A recent development in the ever-evolving jurisprudence associated with business rescue proceedings relates to the remuneration of the business rescue practitioner in the event that a business rescue fails. The Supreme Court of Appeal in Diener N.O. v Minister of Justice (926/2016) [2017] ZASCA 180 has recently confirmed that the practitioner’s fees do not hold a ‘super preference’ in a liquidation scenario and the practitioner is required to prove a claim against the insolvent estate like all other creditors. 

In June 2012, Diener was appointed as the business rescue practitioner to oversee the business rescue of a close corporation, which business rescue was ultimately terminated and liquidation proceedings were instituted. The Master of the High Court was of the view that Diener had failed to prove a claim and his remuneration was therefore not recognised as a charge against the estate. Diener applied to the High Court to review the Master’s decision, which application was dismissed. He then appealed the matter to the Supreme Court of Appeal (SCA).

The argument before the SCA on behalf of the business rescue practitioner was that the remuneration and expenses of the practitioner, after the costs of liquidation, took a ‘super-preference’ over all other creditors, regardless of whether they were secured or not.
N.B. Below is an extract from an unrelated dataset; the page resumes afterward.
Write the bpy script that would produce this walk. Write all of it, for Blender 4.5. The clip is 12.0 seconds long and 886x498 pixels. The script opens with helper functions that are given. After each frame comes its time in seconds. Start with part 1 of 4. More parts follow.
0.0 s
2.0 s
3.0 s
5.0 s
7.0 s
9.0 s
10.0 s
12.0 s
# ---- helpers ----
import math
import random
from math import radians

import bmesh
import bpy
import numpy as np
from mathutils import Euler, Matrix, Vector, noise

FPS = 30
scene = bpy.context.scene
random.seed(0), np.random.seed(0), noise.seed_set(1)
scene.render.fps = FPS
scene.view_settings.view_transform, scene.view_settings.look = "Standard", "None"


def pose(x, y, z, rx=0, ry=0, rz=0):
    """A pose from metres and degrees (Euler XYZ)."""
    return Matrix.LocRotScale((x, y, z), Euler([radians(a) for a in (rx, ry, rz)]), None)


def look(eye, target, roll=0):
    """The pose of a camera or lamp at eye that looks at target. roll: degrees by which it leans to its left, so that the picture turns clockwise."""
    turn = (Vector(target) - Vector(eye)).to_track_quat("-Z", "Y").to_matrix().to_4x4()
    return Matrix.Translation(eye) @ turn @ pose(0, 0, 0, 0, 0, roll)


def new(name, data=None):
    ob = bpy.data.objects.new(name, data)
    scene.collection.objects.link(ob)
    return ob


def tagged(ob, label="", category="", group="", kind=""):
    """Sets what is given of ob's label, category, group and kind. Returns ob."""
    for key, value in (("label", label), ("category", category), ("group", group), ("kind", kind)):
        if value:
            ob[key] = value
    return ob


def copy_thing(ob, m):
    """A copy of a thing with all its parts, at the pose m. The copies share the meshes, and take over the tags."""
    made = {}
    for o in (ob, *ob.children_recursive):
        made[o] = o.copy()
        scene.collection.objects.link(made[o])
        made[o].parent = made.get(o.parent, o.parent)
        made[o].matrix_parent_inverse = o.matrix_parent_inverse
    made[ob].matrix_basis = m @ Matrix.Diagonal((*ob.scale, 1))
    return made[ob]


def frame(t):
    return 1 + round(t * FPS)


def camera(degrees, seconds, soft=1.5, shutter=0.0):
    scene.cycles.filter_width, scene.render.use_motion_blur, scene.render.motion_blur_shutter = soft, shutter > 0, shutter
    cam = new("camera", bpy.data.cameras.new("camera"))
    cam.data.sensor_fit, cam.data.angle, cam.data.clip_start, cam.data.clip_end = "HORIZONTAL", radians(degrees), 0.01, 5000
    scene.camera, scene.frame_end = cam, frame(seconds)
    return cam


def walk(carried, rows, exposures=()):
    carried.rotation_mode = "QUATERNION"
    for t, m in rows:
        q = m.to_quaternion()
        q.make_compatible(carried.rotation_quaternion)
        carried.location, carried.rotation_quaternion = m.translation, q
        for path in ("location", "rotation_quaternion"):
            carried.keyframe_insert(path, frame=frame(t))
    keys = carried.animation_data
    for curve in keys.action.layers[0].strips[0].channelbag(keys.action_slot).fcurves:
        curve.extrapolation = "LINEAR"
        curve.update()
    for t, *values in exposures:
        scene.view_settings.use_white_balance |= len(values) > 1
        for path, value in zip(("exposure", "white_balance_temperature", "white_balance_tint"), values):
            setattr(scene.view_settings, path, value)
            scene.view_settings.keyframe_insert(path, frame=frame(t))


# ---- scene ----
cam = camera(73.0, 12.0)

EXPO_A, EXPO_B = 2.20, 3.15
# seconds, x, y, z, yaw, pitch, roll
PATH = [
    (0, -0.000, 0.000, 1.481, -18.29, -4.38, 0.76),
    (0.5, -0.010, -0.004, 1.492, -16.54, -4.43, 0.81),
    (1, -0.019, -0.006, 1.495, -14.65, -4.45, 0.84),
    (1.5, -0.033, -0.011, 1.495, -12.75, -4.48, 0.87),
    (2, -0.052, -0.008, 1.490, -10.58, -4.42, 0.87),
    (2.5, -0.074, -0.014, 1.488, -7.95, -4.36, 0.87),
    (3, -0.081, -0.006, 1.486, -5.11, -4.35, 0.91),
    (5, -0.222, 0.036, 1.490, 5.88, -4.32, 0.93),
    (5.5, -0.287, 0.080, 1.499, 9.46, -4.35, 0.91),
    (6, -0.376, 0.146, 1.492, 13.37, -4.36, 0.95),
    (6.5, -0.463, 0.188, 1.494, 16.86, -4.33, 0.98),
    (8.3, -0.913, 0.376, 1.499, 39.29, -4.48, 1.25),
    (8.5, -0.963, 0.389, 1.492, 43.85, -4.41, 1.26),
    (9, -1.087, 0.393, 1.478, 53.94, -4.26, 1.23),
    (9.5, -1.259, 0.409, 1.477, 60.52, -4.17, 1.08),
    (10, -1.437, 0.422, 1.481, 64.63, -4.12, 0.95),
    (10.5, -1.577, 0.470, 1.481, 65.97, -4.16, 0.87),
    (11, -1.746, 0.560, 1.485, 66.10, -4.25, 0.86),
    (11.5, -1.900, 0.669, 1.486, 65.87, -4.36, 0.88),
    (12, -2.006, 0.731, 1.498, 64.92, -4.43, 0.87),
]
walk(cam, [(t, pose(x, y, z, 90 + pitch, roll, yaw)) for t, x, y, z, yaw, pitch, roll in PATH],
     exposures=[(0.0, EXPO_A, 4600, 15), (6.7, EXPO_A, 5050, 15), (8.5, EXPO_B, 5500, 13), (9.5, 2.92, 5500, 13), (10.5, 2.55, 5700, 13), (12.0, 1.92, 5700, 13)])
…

In other words, the business rescue practitioner enjoys a special preference and has security over all assets, even above securities existing when the practitioner is appointed.

This argument was based on s135(4) and s143(5) of the Companies Act, No 71 of 2008. Section 143(5) provides that a business rescue practitioner’s claim for remuneration and expenses “rank[s] in priority before the claims of all other secured and unsecured creditors”. The difficulty with this provision is that, at face value, it undermines or diminishes the security held by creditors. The Court therefore, in determining the correctness of this argument, had regard to the overall context and purpose of the business rescue chapter in the Companies Act, and then dealt with the above two sections specifically in turn.
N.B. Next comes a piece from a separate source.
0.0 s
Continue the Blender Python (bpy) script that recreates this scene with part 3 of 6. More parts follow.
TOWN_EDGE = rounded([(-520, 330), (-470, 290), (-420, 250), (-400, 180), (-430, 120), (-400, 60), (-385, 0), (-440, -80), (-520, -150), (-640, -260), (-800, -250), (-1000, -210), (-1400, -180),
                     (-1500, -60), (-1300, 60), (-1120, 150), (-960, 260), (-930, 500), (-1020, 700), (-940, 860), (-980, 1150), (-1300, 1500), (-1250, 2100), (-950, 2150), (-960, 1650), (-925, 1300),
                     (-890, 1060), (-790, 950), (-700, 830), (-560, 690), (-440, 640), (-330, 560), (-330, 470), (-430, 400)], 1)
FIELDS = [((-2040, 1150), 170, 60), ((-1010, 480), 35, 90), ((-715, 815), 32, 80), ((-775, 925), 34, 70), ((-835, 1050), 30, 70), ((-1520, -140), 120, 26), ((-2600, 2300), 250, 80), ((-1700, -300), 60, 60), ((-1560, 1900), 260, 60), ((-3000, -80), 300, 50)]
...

In relation to s135, the Court said that the section is concerned with post-commencement finance, and “it is in this context, ie while business rescue proceedings are in place, that it creates a set of preferences for the payment by the company of certain of its unpaid debts”. The practitioner’s remuneration is one such debt, and is ranked first. There is, for the most part, no mention of liquidation in this section, save to state that if liquidation occurs, the set of preferences created in this section, ie in relation to the post-commencement finance, remain in force, subject to the costs of liquidation. Simply put, the section only creates a set of preferences in relation to claims that are listed within s135, and those claims enjoy a preference over unsecured claims – it does not create a super preference which places the practitioner in a more favourable position than the best position that can be occupied by a secured creditor.

Section 143 of the Companies Act similarly does not deal with a liquidation scenario, but rather regulates the practitioner’s remuneration during business rescue. In this regard, the Court held that where the section states that the practitioner’s remuneration ranks “in priority before the claims of all other secured and unsecured creditors”, this must be understood as a reference back to s135. It only creates a priority over those persons who have provided the company with post-commencement finance, whether secured or unsecured, and not to the company’s pre-business rescue creditors.
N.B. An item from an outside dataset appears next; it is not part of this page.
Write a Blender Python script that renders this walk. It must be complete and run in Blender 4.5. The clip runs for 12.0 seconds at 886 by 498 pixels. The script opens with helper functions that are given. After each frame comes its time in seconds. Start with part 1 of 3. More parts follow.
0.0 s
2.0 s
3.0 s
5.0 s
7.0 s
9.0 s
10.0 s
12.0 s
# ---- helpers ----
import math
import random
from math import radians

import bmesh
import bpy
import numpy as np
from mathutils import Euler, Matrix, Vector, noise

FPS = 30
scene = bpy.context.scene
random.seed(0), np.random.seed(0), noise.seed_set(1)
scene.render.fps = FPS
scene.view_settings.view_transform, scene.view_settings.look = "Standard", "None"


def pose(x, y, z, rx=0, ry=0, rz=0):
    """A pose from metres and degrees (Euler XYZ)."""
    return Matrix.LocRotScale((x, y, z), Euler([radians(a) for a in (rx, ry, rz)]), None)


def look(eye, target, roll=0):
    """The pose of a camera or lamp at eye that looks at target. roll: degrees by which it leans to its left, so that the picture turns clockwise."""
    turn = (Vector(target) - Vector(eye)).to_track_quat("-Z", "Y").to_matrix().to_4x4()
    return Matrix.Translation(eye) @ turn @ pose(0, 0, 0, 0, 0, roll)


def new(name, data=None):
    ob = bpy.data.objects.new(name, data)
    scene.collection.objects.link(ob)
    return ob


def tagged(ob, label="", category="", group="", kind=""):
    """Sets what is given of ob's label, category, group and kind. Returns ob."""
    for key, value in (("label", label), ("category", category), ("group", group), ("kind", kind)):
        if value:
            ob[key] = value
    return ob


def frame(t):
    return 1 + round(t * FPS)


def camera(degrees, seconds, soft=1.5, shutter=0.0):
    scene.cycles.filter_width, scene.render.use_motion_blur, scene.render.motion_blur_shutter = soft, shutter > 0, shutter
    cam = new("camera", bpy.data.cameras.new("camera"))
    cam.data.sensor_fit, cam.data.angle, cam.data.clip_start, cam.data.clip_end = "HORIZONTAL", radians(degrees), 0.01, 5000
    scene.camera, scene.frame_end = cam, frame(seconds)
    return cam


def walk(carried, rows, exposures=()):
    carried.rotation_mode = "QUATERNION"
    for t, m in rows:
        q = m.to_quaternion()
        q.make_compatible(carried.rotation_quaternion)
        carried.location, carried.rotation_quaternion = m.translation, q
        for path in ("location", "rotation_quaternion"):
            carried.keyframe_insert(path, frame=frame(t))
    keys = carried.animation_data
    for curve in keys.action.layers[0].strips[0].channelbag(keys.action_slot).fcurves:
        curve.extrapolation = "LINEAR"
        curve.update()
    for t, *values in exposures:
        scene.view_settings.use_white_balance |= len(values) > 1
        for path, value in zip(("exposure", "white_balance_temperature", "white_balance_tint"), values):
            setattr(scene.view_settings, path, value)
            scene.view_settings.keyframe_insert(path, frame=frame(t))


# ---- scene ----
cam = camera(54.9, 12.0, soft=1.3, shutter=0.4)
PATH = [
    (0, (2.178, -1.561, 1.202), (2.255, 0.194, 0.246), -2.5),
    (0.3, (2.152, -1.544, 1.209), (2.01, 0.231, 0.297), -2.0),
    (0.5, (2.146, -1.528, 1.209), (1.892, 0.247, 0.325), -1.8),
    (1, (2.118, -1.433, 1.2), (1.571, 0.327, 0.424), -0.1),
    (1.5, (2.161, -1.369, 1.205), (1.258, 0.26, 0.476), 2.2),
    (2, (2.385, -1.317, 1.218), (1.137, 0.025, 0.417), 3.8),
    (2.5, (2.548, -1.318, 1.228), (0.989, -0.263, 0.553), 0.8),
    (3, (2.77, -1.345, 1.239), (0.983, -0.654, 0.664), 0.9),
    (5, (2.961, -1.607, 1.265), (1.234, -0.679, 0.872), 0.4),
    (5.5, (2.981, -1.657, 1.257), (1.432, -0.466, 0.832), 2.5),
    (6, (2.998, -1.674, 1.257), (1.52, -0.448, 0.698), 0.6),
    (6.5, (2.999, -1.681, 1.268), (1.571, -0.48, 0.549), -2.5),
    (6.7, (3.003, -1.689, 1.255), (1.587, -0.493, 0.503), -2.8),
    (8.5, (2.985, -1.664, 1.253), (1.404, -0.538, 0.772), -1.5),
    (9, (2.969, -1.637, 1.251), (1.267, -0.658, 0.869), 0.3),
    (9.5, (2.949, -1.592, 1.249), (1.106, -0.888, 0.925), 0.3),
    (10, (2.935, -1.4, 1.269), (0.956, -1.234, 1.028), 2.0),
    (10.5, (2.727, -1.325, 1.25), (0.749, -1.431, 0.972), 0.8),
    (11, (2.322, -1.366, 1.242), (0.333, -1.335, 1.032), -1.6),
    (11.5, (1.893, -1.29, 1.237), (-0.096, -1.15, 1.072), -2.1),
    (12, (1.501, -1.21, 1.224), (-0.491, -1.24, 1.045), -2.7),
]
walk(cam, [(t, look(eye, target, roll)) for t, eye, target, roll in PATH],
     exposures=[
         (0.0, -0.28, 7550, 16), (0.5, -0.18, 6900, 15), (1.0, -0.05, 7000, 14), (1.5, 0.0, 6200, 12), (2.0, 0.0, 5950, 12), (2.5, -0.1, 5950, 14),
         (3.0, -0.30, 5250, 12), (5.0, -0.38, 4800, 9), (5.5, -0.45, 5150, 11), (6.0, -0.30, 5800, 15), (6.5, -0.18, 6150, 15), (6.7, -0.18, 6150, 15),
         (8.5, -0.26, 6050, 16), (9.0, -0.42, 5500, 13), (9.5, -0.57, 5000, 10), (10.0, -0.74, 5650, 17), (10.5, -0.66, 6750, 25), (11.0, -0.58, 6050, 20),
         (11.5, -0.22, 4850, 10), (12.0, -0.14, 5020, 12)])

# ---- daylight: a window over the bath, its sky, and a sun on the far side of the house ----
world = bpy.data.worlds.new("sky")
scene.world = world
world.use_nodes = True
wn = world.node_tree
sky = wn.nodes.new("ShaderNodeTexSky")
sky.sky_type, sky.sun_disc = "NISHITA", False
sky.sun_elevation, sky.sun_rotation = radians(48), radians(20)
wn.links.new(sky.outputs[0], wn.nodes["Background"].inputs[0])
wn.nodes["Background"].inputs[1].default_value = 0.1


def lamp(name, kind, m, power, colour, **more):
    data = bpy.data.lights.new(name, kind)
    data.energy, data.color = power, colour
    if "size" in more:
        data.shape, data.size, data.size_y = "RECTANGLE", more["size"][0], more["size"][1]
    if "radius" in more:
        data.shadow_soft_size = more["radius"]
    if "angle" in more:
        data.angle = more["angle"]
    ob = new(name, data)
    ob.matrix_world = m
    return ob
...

The Court further held that in the context of the Insolvency Act, No 24 of 1936, a business rescue practitioner is not a person who ‘renders services in connection with the sequestration proceedings’ (as such people do not have to prove a claim). The Court reasoned that a business rescue practitioner could not be such a person because of the distinction between business rescue proceedings and liquidation proceedings, as business rescue terminates when a company is placed in liquidation.

The SCA has thus clarified and confirmed the position for business rescue practitioners that have claims against liquidated companies for unpaid remuneration – they are creditors of the liquidated company, and are required, like all other creditors, to prove claims against the companies in terms of s44 of the Insolvency Act. The preference that they hold is no more than to claim against the free residue after the costs of liquidation, but before the claims of employees for post-commencement wages, before those who have provided other post-commencement finance, and before any other unsecured creditors.

This ruling may cause business rescue practitioners to be more circumspect in terms of the appointments they may take, and/or in relation to their fee arrangements in respect of such appointments.